[Cryptography] [cryptography] NIST Workshop on Elliptic Curve Cryptography Standards

Ryan Carboni ryacko at gmail.com
Thu May 14 14:27:34 EDT 2015


On Thu, May 14, 2015 at 7:31 AM, Salz, Rich <rsalz at akamai.com> wrote:

> > In odd news, the US government has to pay private companies for
> certificates. You'd think they'd be able to get browser makers to allow a
> root certificate that can only verify ".gov" addresses and do some
> certificate pinning.
>
> They pay private companies for airplanes, too.  So?
>
>
1. They already own their own servers in many cases.
2. The whole point of certificates is to prevent a man-in-the-middle attack.
3. Certificate authorities have proven to be vulnerable to hacking. See
Iran.
4. A certificate costs at least several hundred dollars. Multiply that
against a hundred .gov websites that use certificates.
5. The US government pays hundreds of millions of dollars per year for it's
own cybersecurity.
6. The US government usually operates those airplanes.

On Thu, May 14, 2015 at 9:00 AM, Salz, Rich <rsalz at akamai.com> wrote:

> >So there's two possibilities...
> > 1. all the cryptography is trivially broken
> > 2. NIST is incompetent
>
> 3.  Your assumptions are faulty
> 4. The extrapolation from those assumptions are faulty
> 5. Breaking a digest is really different from cracking a cipher.
>
> Good. My assumptions are faulty. So the NIST curves are adequately secure.
Or the NIST curves are not secure, nor is SHA-1, and if SHA-1 isn't secure
five years from it's release from the NSA, why would SHA-256 be secure
fifteen years after it's release from the NSA, and why would the NSA stop
at just SHA 1 and 2, why not AES and SHA-3?

So the question of whether the NIST curves are backdoored becomes a
question of... is the entire internet backdoored?
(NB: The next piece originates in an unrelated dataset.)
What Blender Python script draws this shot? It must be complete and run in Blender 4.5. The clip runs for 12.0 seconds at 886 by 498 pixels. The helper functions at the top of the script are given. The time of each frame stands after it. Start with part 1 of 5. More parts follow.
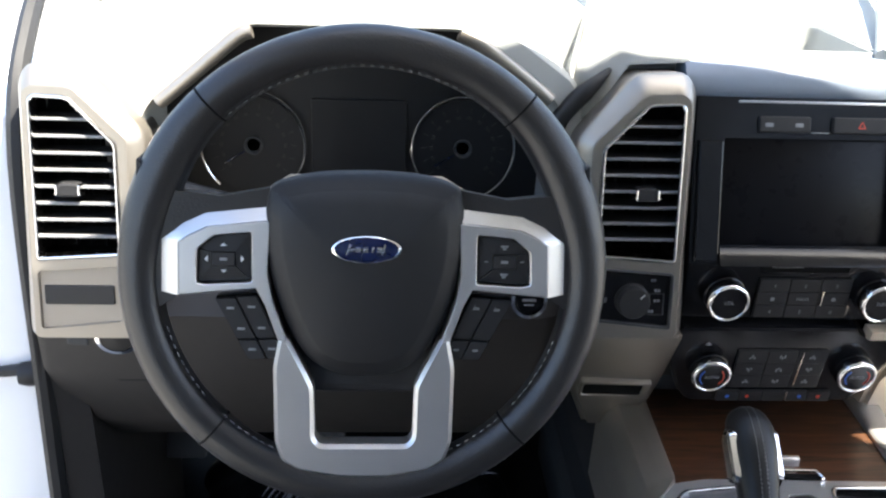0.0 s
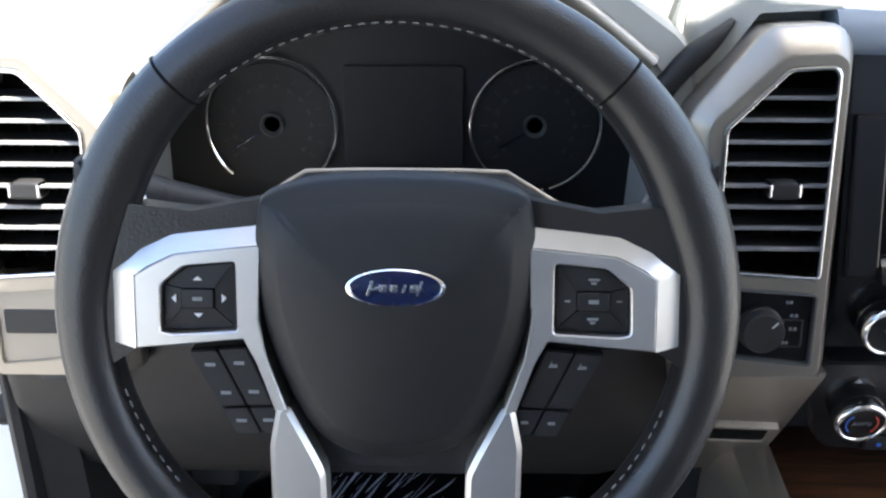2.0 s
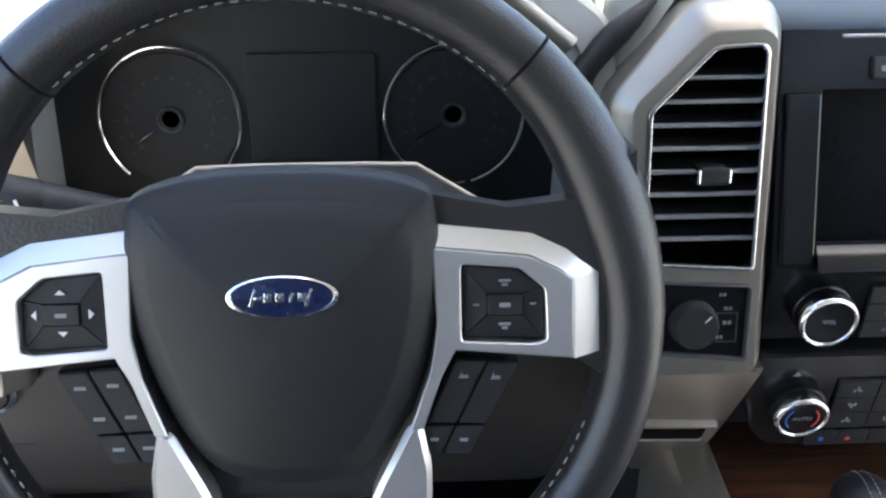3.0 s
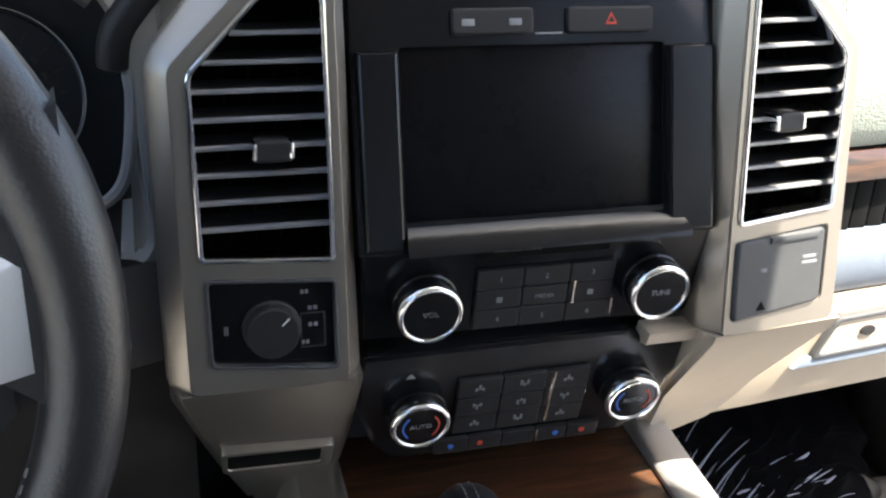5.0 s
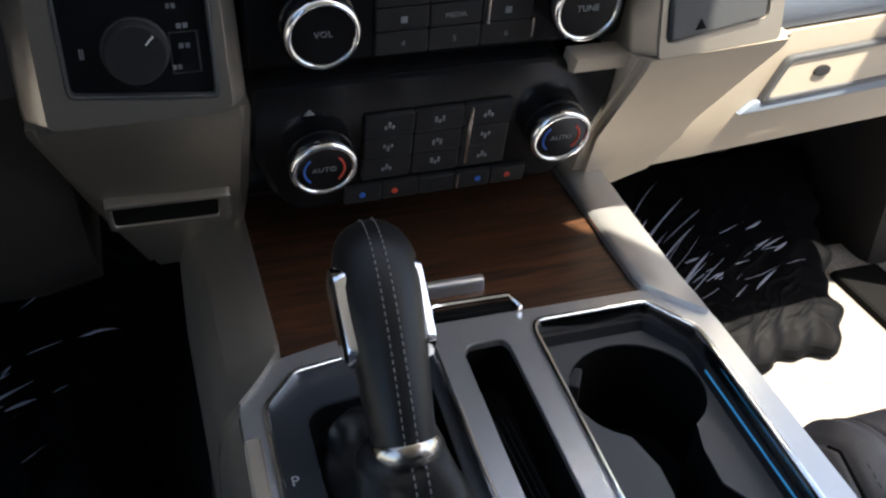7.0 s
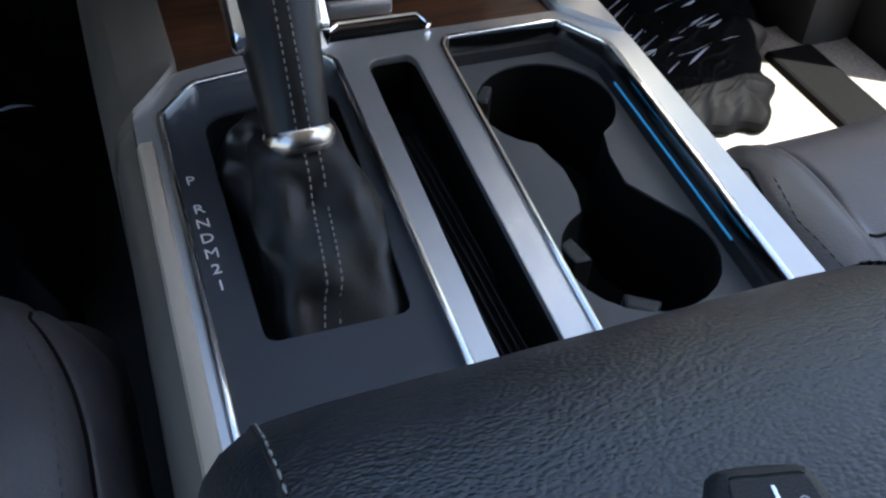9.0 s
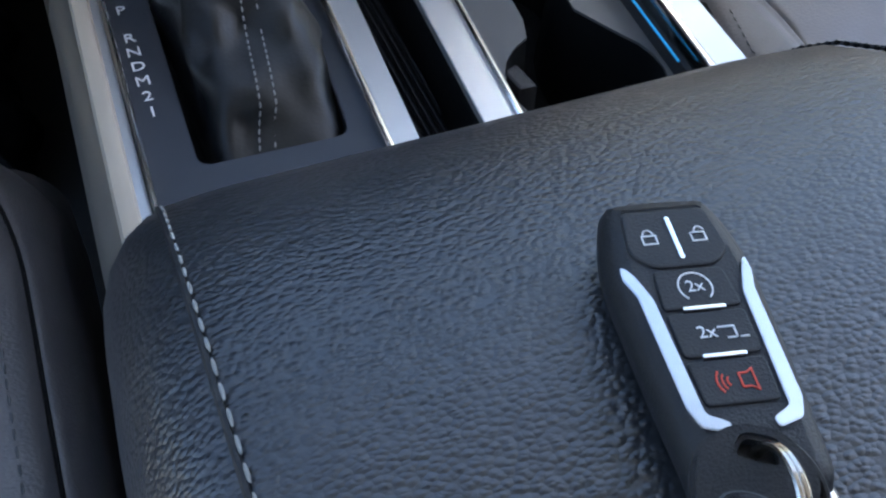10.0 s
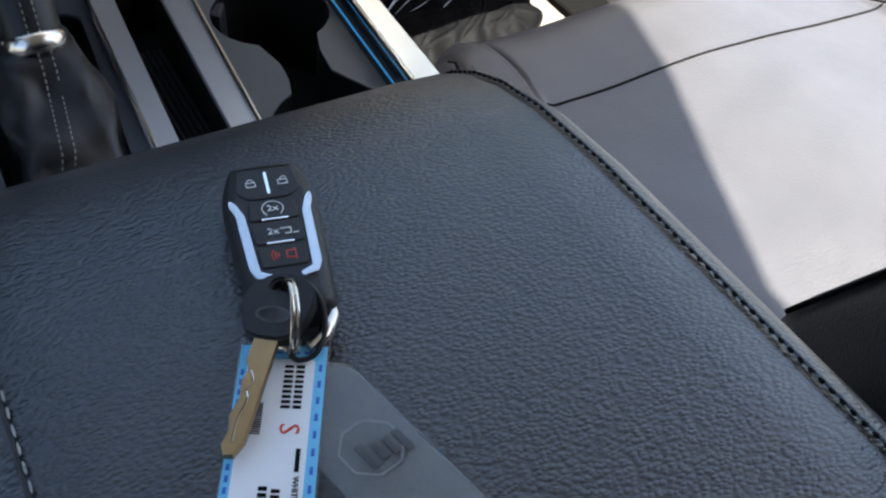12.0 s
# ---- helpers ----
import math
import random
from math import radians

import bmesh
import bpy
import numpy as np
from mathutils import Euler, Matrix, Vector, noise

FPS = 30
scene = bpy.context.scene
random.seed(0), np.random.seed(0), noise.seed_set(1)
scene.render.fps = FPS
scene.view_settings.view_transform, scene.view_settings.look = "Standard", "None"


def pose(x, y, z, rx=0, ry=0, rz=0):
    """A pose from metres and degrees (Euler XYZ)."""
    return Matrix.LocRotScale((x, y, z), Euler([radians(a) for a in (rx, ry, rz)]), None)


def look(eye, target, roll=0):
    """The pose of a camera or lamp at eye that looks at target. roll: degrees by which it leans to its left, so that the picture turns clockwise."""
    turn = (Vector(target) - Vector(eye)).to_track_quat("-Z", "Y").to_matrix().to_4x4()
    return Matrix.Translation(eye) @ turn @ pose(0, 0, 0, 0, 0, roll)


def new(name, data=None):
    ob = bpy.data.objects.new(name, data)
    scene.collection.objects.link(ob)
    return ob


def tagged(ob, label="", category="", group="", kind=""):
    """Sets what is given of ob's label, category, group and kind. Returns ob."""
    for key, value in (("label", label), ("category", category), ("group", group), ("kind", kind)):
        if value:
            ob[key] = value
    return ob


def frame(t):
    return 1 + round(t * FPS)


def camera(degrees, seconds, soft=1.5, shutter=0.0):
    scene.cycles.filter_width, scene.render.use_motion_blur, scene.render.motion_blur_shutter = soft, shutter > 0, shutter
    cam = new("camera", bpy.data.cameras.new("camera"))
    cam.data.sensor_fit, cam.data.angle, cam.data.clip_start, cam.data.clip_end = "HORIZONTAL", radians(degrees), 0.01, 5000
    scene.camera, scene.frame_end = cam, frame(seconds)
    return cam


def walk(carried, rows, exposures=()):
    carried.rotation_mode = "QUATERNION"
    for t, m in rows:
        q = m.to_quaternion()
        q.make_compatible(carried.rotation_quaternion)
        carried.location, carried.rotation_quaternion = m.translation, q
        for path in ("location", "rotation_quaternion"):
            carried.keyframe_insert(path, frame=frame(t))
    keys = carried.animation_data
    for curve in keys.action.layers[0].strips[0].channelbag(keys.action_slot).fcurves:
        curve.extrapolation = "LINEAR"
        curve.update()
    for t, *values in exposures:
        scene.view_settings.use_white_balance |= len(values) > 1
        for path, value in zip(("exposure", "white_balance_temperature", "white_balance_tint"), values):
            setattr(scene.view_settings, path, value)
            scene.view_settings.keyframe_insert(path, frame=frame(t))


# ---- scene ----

It's possible that the SHA-1 outputs weren't generated using a differential
attack but using random numbers, but wouldn't timestamps to nanosecond
precision equally work as well? And it's a lot more difficult to check if
some constants have backdoored properties that no one else would discover
than to find your own constant with unique properties, and attempt to
preimage that

But what do I know? Cryptographers don't trust the NIST curves, but they
trust SHA-1 for everything outside of collision resistance, I mean... it's
not like there's logic involved in decision making.